**Source material:**
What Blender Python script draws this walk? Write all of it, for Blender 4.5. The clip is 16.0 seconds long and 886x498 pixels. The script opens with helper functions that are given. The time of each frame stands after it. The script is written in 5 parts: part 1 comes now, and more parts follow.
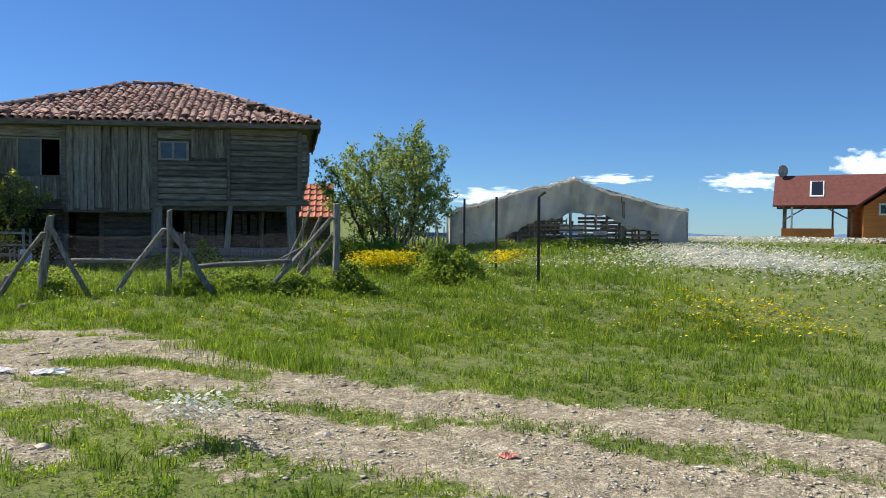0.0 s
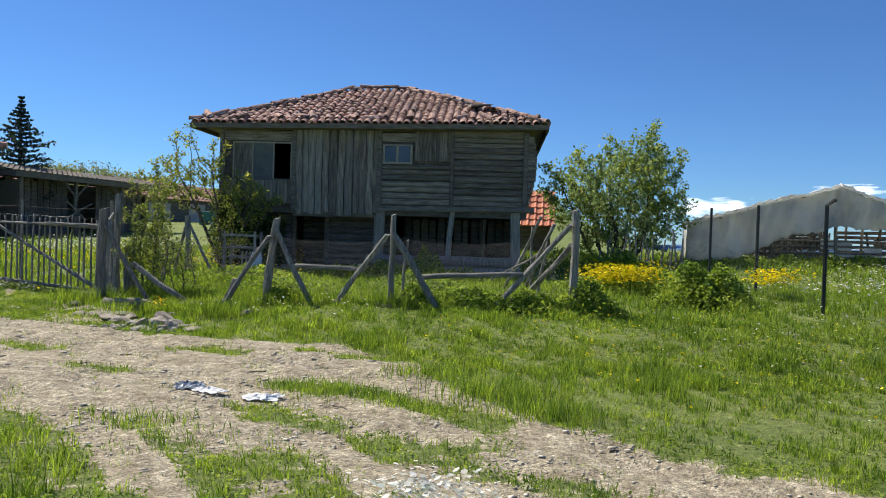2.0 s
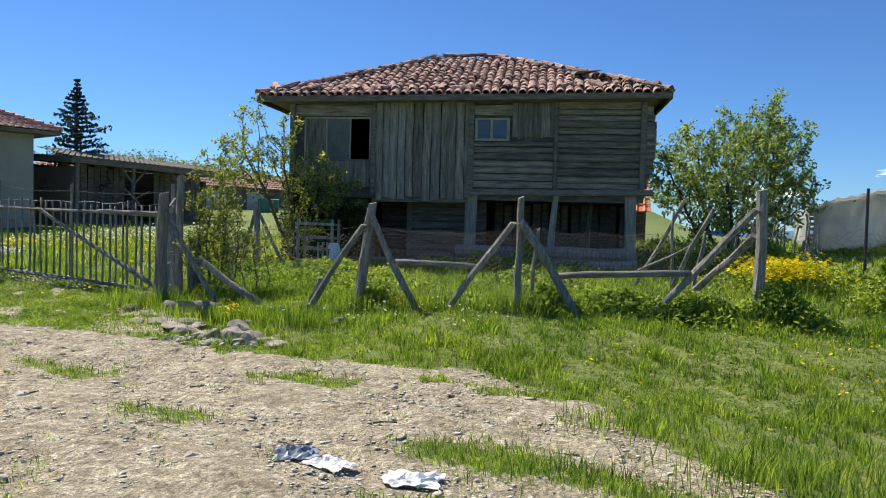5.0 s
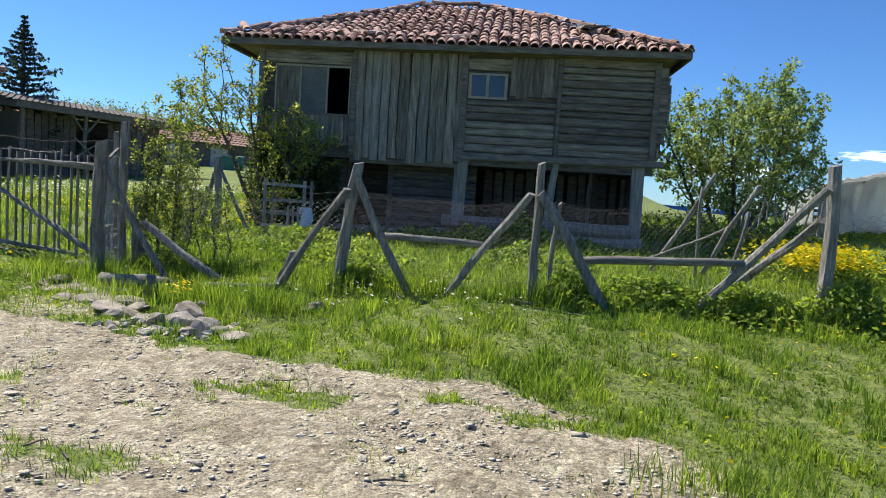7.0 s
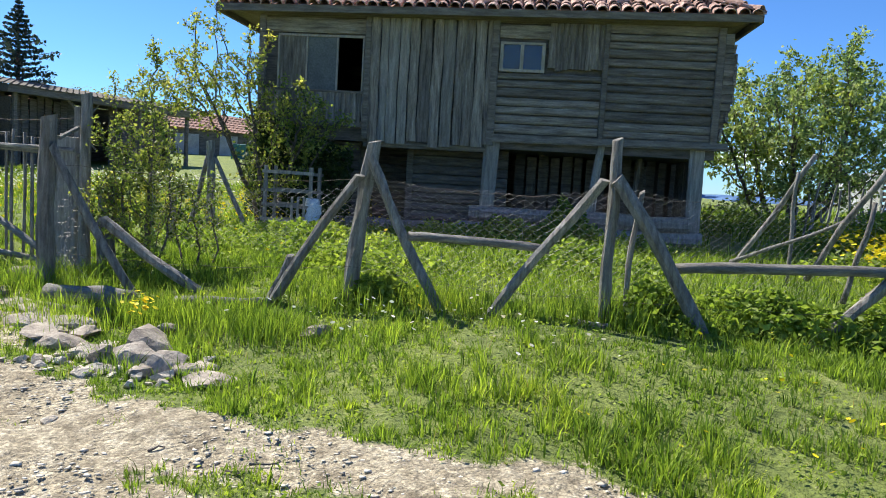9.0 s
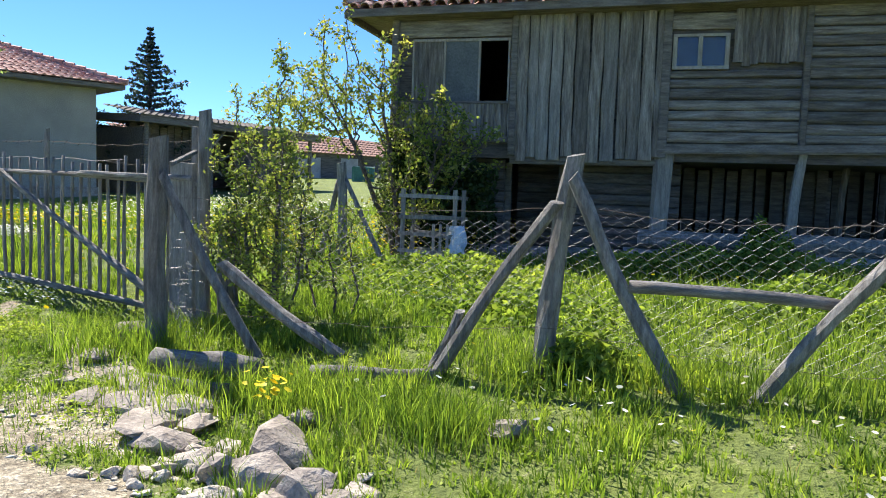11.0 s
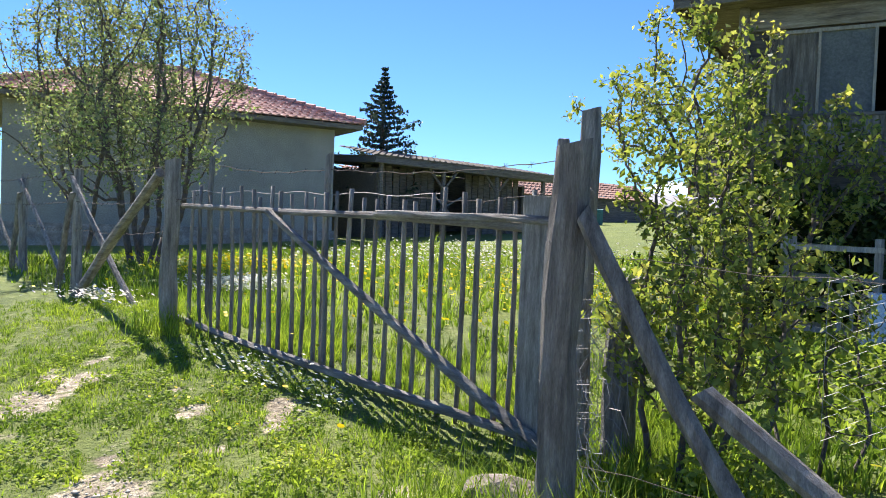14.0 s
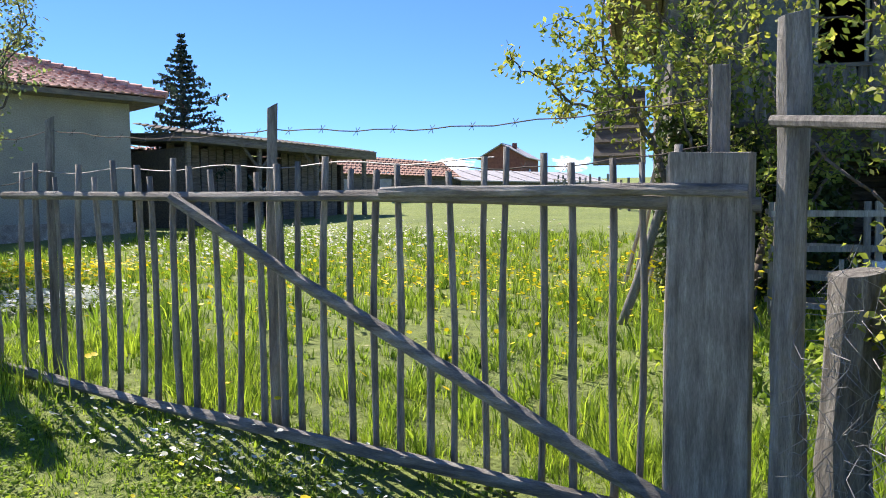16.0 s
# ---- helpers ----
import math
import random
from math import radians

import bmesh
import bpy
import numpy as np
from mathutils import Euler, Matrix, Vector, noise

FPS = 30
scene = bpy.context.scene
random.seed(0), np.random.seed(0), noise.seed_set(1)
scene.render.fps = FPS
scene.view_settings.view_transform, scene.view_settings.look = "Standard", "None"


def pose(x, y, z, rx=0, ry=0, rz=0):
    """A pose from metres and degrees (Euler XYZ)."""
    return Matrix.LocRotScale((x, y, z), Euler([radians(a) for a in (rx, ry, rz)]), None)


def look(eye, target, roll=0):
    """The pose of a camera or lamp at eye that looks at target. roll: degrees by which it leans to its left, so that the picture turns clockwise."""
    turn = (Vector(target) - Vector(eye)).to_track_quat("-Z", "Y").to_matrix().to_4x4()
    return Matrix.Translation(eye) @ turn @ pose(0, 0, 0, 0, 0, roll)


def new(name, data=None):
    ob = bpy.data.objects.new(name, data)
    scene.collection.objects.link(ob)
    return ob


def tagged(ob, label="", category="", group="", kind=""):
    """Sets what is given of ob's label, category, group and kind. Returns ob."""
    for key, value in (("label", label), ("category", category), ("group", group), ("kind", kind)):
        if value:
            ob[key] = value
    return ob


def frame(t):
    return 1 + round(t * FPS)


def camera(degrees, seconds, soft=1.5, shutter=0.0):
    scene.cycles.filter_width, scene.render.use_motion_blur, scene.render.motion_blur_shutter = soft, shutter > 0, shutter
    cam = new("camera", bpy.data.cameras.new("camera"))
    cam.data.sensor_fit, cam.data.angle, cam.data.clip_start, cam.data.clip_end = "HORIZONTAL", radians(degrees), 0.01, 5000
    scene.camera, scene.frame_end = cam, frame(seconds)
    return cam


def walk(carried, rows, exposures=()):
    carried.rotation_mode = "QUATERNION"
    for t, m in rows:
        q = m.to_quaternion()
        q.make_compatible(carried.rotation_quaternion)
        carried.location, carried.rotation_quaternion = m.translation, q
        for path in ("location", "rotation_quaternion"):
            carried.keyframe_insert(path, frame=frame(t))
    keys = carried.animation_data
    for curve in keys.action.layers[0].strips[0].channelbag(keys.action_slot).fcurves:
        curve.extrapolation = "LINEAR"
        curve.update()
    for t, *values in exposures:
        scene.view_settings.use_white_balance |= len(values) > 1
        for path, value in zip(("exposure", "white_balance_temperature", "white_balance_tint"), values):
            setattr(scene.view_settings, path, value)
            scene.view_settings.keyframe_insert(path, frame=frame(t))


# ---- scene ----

**Task brief:**
Every line from the start of the listing above through the line with "pose from metres" should be repeated exactly; skip the pictures and add nothing else.

**Solution to the problem:**
What Blender Python script draws this walk? Write all of it, for Blender 4.5. The clip is 16.0 seconds long and 886x498 pixels. The script opens with helper functions that are given. The time of each frame stands after it. The script is written in 5 parts: part 1 comes now, and more parts follow.
0.0 s
2.0 s
5.0 s
7.0 s
9.0 s
11.0 s
14.0 s
16.0 s
# ---- helpers ----
import math
import random
from math import radians

import bmesh
import bpy
import numpy as np
from mathutils import Euler, Matrix, Vector, noise

FPS = 30
scene = bpy.context.scene
random.seed(0), np.random.seed(0), noise.seed_set(1)
scene.render.fps = FPS
scene.view_settings.view_transform, scene.view_settings.look = "Standard", "None"


def pose(x, y, z, rx=0, ry=0, rz=0):
    """A pose from metres and degrees (Euler XYZ)."""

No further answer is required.